For this exercise, repeat all of the material verbatim apart from its images.

--- Data section ---

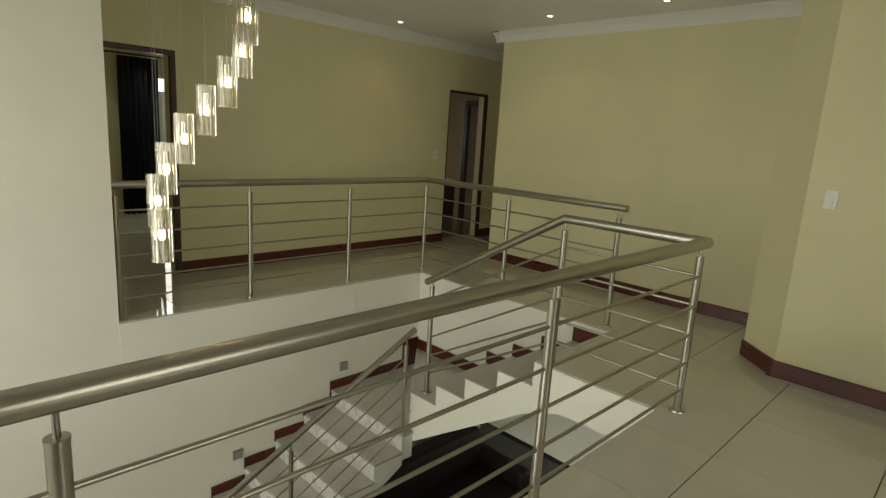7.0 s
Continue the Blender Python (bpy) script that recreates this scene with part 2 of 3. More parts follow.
def box(lo, hi, bevel=0.0, bm=None, seg=2):
    bm = bm or bmesh.new()
    lo, hi = [min(a, b) for a, b in zip(lo, hi)], [max(a, b) for a, b in zip(lo, hi)]
    r = bmesh.ops.create_cube(bm, size=1)
    for v in r["verts"]:
        v.co = Vector([(a + b) / 2 + c * (b - a) for a, b, c in zip(lo, hi, v.co)])
    if bevel:
        es = list({e for v in r["verts"] for e in v.link_edges})
        bmesh.ops.bevel(bm, geom=es, offset=bevel, segments=seg, profile=0.5, affect="EDGES")
    return bm


def rod(a, b, r, seg=16, bm=None, r2=None):
    bm = bm or bmesh.new()
    a, b = Vector(a), Vector(b)
    m = Matrix.Translation((a + b) / 2) @ (b - a).to_track_quat("Z", "Y").to_matrix().to_4x4()
    bmesh.ops.create_cone(bm, cap_ends=True, segments=seg, radius1=r, radius2=r if r2 is None else r2, depth=(b - a).length, matrix=m)
    for f in bm.faces:
        f.smooth = len(f.verts) == 4
        if not f.smooth:
            for e in f.edges:
                e.smooth = False
    return bm


def prism(points, axis, lo, hi, bm=None):
    """A polygon in the plane across an axis, drawn out from lo to hi along it."""
    bm = bm or bmesh.new()

    def put(p, d):
        q = list(p)
        q.insert(axis, d)
        return bm.verts.new(q)

    a, b = [put(p, lo) for p in points], [put(p, hi) for p in points]
    bm.faces.new(a)
    bm.faces.new(list(reversed(b)))
    for i in range(len(a)):
        j = (i + 1) % len(a)
        bm.faces.new((a[i], b[i], b[j], a[j]))
    return bm


def tube(points, r, seg=24, bm=None):
    """A pipe through points with mitred bends."""
    bm = bm or bmesh.new()
    P = [Vector(p) for p in points]
    rings = []
    for i, p in enumerate(P):
        d1 = (p - P[i - 1]).normalized() if i else (P[1] - p).normalized()
        d2 = (P[i + 1] - p).normalized() if i + 1 < len(P) else d1
        t = (d1 + d2).normalized()
        k = 1 / max(0.35, t.dot(d1))
        side = t.cross(Vector((0, 0, 1)))
        side = side.normalized() if side.length > 1e-3 else Vector((1, 0, 0))
        up = side.cross(t).normalized()
        bend = d2 - d1
        rings.append([bm.verts.new(p + (side * math.cos(a) + up * math.sin(a)) * r * (1 + (k - 1) * (abs((side * math.cos(a) + up * math.sin(a)).dot(bend.normalized())) if bend.length > 1e-3 else 0))) for a in (2 * math.pi * n / seg for n in range(seg))])
    for q, s in zip(rings, rings[1:]):
        for n in range(seg):
            bm.faces.new((q[n], q[(n + 1) % seg], s[(n + 1) % seg], s[n])).smooth = True
    for ring in rings:
        for n in range(seg):
            bm.edges.get((ring[n], ring[(n + 1) % seg])).smooth = False
    bm.faces.new(rings[0])
    bm.faces.new(list(reversed(rings[-1])))
    return bm


def thing(name, label, category, group="", at=(0, 0, 0), kind=""):
    o = new(name)
    o.location = at
    o.empty_display_size = 0.1
    return tagged(o, label, category, group, kind)


def setting(name, bm, material, label, category, smooth=False):
    return tagged(part(name, bm, material, None, "", smooth), label, category, kind="structure")

# ---- large structure: upper floor ----
H = 2.72          # upper ceiling
LOW = -3.04       # lower floor
ZB = -0.30        # underside of the upper slab

slabs = [(-4.2, -5.1, 0.084, 0.0), (-0.828, 0.0, 0.14, 0.25), (-1.5, 0.25, 0.25, 1.67), (0.25, -4.0, 4.25, 1.67), (3.11, 1.67, 5.36, 2.55), (4.25, 1.42, 4.9, 1.67),
         (4.15, 2.55, 5.36, 4.88), (1.13, 4.88, 7.6, 6.27)]
bm = bmesh.new()
for x0, y0, x1, y1 in slabs:
    box((x0, y0, ZB), (x1, y1, -0.010), bm=bm)
floor = setting("floor", bm, GROUT, "upper floor of large polished cream porcelain tiles with thin dark joints", "floor")
setting("stair_well_edge", box((3.106, 1.662, ZB - 0.004), (3.112, 2.55, -0.012), bm=box((3.106, 1.664, ZB), (3.2, 1.668, -0.012), bm=box((-1.5, 1.668, ZB), (3.11, 1.674, -0.012)))), WHITE_WALL, "white painted edge of the floor slab beside the stairwell", "slab edge")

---

Answer for the task:
7.0 s
Continue the Blender Python (bpy) script that recreates this scene with part 2 of 3. More parts follow.
def box(lo, hi, bevel=0.0, bm=None, seg=2):
    bm = bm or bmesh.new()
    lo, hi = [min(a, b) for a, b in zip(lo, hi)], [max(a, b) for a, b in zip(lo, hi)]
    r = bmesh.ops.create_cube(bm, size=1)
    for v in r["verts"]:
        v.co = Vector([(a + b) / 2 + c * (b - a) for a, b, c in zip(lo, hi, v.co)])
    if bevel:
        es = list({e for v in r["verts"] for e in v.link_edges})
        bmesh.ops.bevel(bm, geom=es, offset=bevel, segments=seg, profile=0.5, affect="EDGES")
    return bm


def rod(a, b, r, seg=16, bm=None, r2=None):
    bm = bm or bmesh.new()
    a, b = Vector(a), Vector(b)
    m = Matrix.Translation((a + b) / 2) @ (b - a).to_track_quat("Z", "Y").to_matrix().to_4x4()
    bmesh.ops.create_cone(bm, cap_ends=True, segments=seg, radius1=r, radius2=r if r2 is None else r2, depth=(b - a).length, matrix=m)
    for f in bm.faces:
        f.smooth = len(f.verts) == 4
        if not f.smooth:
            for e in f.edges:
                e.smooth = False
    return bm


def prism(points, axis, lo, hi, bm=None):
    """A polygon in the plane across an axis, drawn out from lo to hi along it."""
    bm = bm or bmesh.new()

    def put(p, d):
        q = list(p)
        q.insert(axis, d)
        return bm.verts.new(q)

    a, b = [put(p, lo) for p in points], [put(p, hi) for p in points]
    bm.faces.new(a)
    bm.faces.new(list(reversed(b)))
    for i in range(len(a)):
        j = (i + 1) % len(a)
        bm.faces.new((a[i], b[i], b[j], a[j]))
    return bm


def tube(points, r, seg=24, bm=None):
    """A pipe through points with mitred bends."""
    bm = bm or bmesh.new()
    P = [Vector(p) for p in points]
    rings = []
    for i, p in enumerate(P):
        d1 = (p - P[i - 1]).normalized() if i else (P[1] - p).normalized()
        d2 = (P[i + 1] - p).normalized() if i + 1 < len(P) else d1
        t = (d1 + d2).normalized()
        k = 1 / max(0.35, t.dot(d1))
        side = t.cross(Vector((0, 0, 1)))
        side = side.normalized() if side.length > 1e-3 else Vector((1, 0, 0))
        up = side.cross(t).normalized()
        bend = d2 - d1
        rings.append([bm.verts.new(p + (side * math.cos(a) + up * math.sin(a)) * r * (1 + (k - 1) * (abs((side * math.cos(a) + up * math.sin(a)).dot(bend.normalized())) if bend.length > 1e-3 else 0))) for a in (2 * math.pi * n / seg for n in range(seg))])
    for q, s in zip(rings, rings[1:]):
        for n in range(seg):
            bm.faces.new((q[n], q[(n + 1) % seg], s[(n + 1) % seg], s[n])).smooth = True
    for ring in rings:
        for n in range(seg):
            bm.edges.get((ring[n], ring[(n + 1) % seg])).smooth = False
    bm.faces.new(rings[0])
    bm.faces.new(list(reversed(rings[-1])))
    return bm


def thing(name, label, category, group="", at=(0, 0, 0), kind=""):
    o = new(name)
    o.location = at
    o.empty_display_size = 0.1
    return tagged(o, label, category, group, kind)


def setting(name, bm, material, label, category, smooth=False):
    return tagged(part(name, bm, material, None, "", smooth), label, category, kind="structure")

# ---- large structure: upper floor ----
H = 2.72          # upper ceiling
LOW = -3.04       # lower floor
ZB = -0.30        # underside of the upper slab

slabs = [(-4.2, -5.1, 0.084, 0.0), (-0.828, 0.0, 0.14, 0.25), (-1.5, 0.25, 0.25, 1.67), (0.25, -4.0, 4.25, 1.67), (3.11, 1.67, 5.36, 2.55), (4.25, 1.42, 4.9, 1.67),
         (4.15, 2.55, 5.36, 4.88), (1.13, 4.88, 7.6, 6.27)]
bm = bmesh.new()
for x0, y0, x1, y1 in slabs:
    box((x0, y0, ZB), (x1, y1, -0.010), bm=bm)
floor = setting("floor", bm, GROUT, "upper floor of large polished cream porcelain tiles with thin dark joints", "floor")
setting("stair_well_edge", box((3.106, 1.662, ZB - 0.004), (3.112, 2.55, -0.012), bm=box((3.106, 1.664, ZB), (3.2, 1.668, -0.012), bm=box((-1.5, 1.668, ZB), (3.11, 1.674, -0.012)))), WHITE_WALL, "white painted edge of the floor slab beside the stairwell", "slab edge")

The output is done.